I wouldn't touch it. If you can see the numbers faintly take a few pictures with a good digital camera, one that you can zoom into the picture while reveiwing your photos.
I was able to see the numbers on a DZ302 stamping down by the oil filter doing this while you could barely see anything there with the naked eye.
Thanks for the muriatic acid tip. I tried to get the Fresno California Highway Patrol to bring up the numbers via their methods but they told me they would only do it of the car was previously stolen. Nice huh?
Unfortunately I can only see two numbers and those are Extremely faint. All the other numbers and letters are totally not visible to the eye. I've head that the stamp sets were personal property of each person on the GM engine assembly line. Some relatives of the employees know the value of these stamp kits and sold them accordingly. If the surface is prepped to look like the original metal finish prior to stamping and you have access to the stamp set. One can lay down the numbers pretty much in the original manner. Since they were originally stamped by hand on the assembly line, how can one say "Oh that isn't the original numbers on the pad"? Jerry Ping in Clovis CA has a set but he moved back east before I could get him to do it. About 10 years ago a club member mentioned a guy in Sacramento CA has a set but I can't remember his name for the life of me. I'm simply looking for someone with the stamp set that knows what he/she is doing. Thanks.
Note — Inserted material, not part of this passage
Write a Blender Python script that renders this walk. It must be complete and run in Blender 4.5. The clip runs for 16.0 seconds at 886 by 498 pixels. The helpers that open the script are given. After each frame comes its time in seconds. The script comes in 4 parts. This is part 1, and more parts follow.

You're about to make a big mistake by permanently branding your engine as a fake. Leave it alone. What's done is done.
How will you recreate the original broach marks that look just like the engine before yours and after yours from the Flint engines ***'y plant?
How will you recreate an engine machine code stamp that (again) looks just like the engine before yours and after yours from the Flint engines ***'y plant?
How will you recreate (is this getting repetitious?) the VIN derivative that looks just like the CARS just before yours and after your on the St. Louis ***'y line?
Once you can achieve all three of these you might have replicated the original stamp pad appearance. It's much more complicated than just wacking things with a hammer.
From: Graceland in a Not Correctly Restored Stingray
Originally Posted by Mike Ward
You're about to make a big mistake by permanently branding your engine as a fake. Leave it alone. What's done is done...
Don't re-stamp! If you still have the paperwork for the work that was done, that would document why the stamp is gone, and IMHO should suffice for all but the more **** speculator types. Unless you're only in it for the money, just relax and enjoy your Vette.
You're about to make a big mistake by permanently branding your engine as a fake. Leave it alone. What's done is done.
How will you recreate the original broach marks that look just like the engine before yours and after yours from the Flint engines ***'y plant?
How will you recreate an engine machine code stamp that (again) looks just like the engine before yours and after yours from the Flint engines ***'y plant?
How will you recreate (is this getting repetitious?) the VIN derivative that looks just like the CARS just before yours and after your on the St. Louis ***'y line?
Once you can achieve all three of these you might have replicated the original stamp pad appearance. It's much more complicated than just wacking things with a hammer.
Dude, Your comment is so ridiculous... the chances of anyone EVER, EVER bringing three consecutively stamped Corvettes together, of any year, even if they were stamped 15 minutes ago, is as likely as me cutting a fart and flying to Jupiter and back. I have seen re-stamps fool NCRS judges easily. Do your research on the stamped year on Google images, buy those stamps on eBay, never make them perfectly straight, hit them medium hard, then let hydrogen peroxide sit on the re-stamped pad overnight, and BAM! You done fool. Works like a charm every time. NEXT...
If only he was such an expert at thread dates, he'd see the last time the OP logged on the forum was January, 2010! I dare say OP has made up his mind one way or the other by now, and in fact probably no longer owns a Corvette.